Depuis Chamonix, j’attends des nouvelles de Korra qui est en Patagonie. Il m’a donné son heure estimée au sommet de la face nord du Cerro Torre. Six années que nous sommes partenaires de vie et il est toujours autant fasciné par cette face mythique. Cette voie de 1200m, à 90 degrés, dans une ambiance patagonienne aux conditions extrêmes, il l’a déjà répétée mais sans atteindre le sommet. La vie selon lui ne se rêve pas, mais elle vaut la peine de vivre ses rêves. Ce soir-là, le téléphone ne sonne pas. Son rêve, il l’a réalisé. Émus et fiers avec son partenaire de cordée, « summit » se sont-ils réjouis ! Aujourd’hui, il me reste ce sourire gravé dans ma mémoire, nos voyages en amoureux pour rêver, ses articles relatant ses performances comme ses 15 voies gravies de la face nord des Grandes Jorasses.
Ma plus belle perf à moi cette année ? Vivre ! Durant leur descente, ils ont été victimes d’une avalanche. Son partenaire s’en est sorti vivant, il a été secouru par les secours d’El Chalten. Korra est resté sur la paroi, gravement blessé, il ne pouvait se mouvoir et les secours ne pouvaient l’atteindre par mauvais temps. Au même instant, l’avalanche venait de balayer ma vie. Je me souviens alors de son dernier appel, en partance pour le Cerro Torre : « Je t’aime Lucie, je te prends ton billet d’avion pour que tu me rejoignes après le Cerro Torre et je te partagerai mes rêves ici.«
Avant son départ pour la Patagonie, je concrétisais l’envie de devenir rédactrice indépendante, je quittais mon travail et je me retrouvais sans salaire. Korra m’accompagnait dans cette reconversion. Ainsi, je me retrouve séparée de la personne sur qui je pouvais compter, en amour comme en finance. Avec Korra, on était pacsé et il a une fille, Leïa. Il était de citoyenneté italienne, domicilié en France et l’accident a eu lieu en Patagonie où le corps n’a pas été retrouvé. Cette situation triangulaire complexe a généré de lourdes démarches auprès des trois autorités administratives pour obtenir un certificat de décès afin que la mère
de sa fille puisse percevoir l’héritage. Je me suis également rendue en Patagonie. Peu après l’accident, les impôts m’ont contactée suite à une erreur de leur part sur la fiscalité de Korra pour me demander de régulariser cette somme, supérieure à mon ancien salaire.

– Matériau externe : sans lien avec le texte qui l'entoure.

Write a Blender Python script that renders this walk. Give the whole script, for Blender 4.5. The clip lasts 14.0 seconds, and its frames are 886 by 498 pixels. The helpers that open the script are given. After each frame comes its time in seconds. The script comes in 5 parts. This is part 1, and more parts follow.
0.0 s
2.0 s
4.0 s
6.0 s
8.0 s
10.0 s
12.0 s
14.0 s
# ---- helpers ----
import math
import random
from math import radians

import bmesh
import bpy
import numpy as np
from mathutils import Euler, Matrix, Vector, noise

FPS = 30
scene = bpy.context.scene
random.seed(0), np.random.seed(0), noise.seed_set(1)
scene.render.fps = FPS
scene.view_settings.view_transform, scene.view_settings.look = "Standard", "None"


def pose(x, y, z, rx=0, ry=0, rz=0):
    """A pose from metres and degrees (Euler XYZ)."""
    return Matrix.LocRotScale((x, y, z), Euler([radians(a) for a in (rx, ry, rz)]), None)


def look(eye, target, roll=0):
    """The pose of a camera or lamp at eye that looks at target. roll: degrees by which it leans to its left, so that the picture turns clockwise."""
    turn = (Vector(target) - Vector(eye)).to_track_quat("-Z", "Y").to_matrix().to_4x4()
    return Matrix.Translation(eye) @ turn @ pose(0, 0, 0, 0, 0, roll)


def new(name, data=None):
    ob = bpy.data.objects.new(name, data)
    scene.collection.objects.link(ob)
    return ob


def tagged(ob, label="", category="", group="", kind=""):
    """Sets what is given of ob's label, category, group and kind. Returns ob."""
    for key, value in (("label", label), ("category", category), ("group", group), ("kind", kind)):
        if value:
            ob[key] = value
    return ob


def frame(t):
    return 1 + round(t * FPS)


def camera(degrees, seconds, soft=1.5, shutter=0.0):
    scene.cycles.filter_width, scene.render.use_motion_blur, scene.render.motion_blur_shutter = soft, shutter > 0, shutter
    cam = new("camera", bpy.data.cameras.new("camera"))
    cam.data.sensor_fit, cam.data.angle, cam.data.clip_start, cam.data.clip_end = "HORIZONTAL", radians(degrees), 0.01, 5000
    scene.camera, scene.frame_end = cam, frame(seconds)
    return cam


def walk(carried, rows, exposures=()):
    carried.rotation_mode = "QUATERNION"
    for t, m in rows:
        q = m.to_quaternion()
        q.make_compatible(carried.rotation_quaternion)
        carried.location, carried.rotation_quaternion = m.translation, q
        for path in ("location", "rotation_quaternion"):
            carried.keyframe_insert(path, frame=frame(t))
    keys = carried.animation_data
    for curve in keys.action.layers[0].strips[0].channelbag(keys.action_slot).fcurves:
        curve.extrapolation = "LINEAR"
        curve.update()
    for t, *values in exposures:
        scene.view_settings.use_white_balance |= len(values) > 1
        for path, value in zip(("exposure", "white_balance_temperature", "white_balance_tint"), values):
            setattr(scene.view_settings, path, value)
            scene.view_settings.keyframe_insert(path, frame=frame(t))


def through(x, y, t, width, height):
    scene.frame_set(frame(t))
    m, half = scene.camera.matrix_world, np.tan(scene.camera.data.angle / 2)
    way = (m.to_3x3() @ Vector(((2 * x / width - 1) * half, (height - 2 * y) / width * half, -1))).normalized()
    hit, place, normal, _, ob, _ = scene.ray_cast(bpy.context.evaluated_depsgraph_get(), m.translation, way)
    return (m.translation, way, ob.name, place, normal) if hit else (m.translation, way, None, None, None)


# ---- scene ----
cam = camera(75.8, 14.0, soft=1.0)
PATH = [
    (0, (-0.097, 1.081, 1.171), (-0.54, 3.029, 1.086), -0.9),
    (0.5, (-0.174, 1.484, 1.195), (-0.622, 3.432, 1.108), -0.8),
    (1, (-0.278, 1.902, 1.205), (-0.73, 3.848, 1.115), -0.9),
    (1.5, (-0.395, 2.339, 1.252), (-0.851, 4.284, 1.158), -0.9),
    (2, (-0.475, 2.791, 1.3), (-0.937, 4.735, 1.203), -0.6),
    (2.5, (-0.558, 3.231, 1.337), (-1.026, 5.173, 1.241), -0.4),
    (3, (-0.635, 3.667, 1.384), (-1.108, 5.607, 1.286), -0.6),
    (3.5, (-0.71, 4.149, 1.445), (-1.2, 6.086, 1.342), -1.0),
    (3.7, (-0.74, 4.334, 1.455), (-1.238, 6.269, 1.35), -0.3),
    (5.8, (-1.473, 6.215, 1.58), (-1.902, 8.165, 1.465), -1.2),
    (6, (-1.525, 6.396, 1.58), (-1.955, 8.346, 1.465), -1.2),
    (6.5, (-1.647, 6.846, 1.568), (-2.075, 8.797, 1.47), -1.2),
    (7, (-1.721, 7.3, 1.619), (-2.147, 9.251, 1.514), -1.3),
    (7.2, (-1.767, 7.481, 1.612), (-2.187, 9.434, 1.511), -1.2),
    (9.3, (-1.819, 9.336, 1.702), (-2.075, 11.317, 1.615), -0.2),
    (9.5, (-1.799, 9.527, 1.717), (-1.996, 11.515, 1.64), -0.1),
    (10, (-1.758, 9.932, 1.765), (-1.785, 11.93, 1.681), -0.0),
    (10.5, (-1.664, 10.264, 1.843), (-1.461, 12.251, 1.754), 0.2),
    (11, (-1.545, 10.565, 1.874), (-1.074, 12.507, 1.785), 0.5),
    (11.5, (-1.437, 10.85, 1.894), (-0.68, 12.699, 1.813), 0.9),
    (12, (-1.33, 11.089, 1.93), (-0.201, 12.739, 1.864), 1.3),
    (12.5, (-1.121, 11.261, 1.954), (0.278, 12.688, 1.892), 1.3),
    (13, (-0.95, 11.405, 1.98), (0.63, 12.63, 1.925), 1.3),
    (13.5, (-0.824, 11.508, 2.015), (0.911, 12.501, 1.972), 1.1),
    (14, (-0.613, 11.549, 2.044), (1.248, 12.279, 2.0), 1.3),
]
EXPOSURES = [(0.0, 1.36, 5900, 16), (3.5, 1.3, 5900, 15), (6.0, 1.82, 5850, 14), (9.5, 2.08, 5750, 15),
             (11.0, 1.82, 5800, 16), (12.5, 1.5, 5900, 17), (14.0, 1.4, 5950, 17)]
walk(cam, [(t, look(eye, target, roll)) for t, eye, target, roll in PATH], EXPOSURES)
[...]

L’après de l’accident est comme une deuxième avalanche. C’est la réactivité de Sandrine du FNSM et son accompagnement, aussi son écoute qui m’ont permis de poursuivre mes projets. Ensemble, on a travaillé sur mes projets. Aussi, la fondation Salomon a été particulièrement présente à mes côtés et je tiens à vous remercier, vous tous ainsi que l’équipe de Chamonix Expérience et les amis de Korra pour votre soutien et votre présence.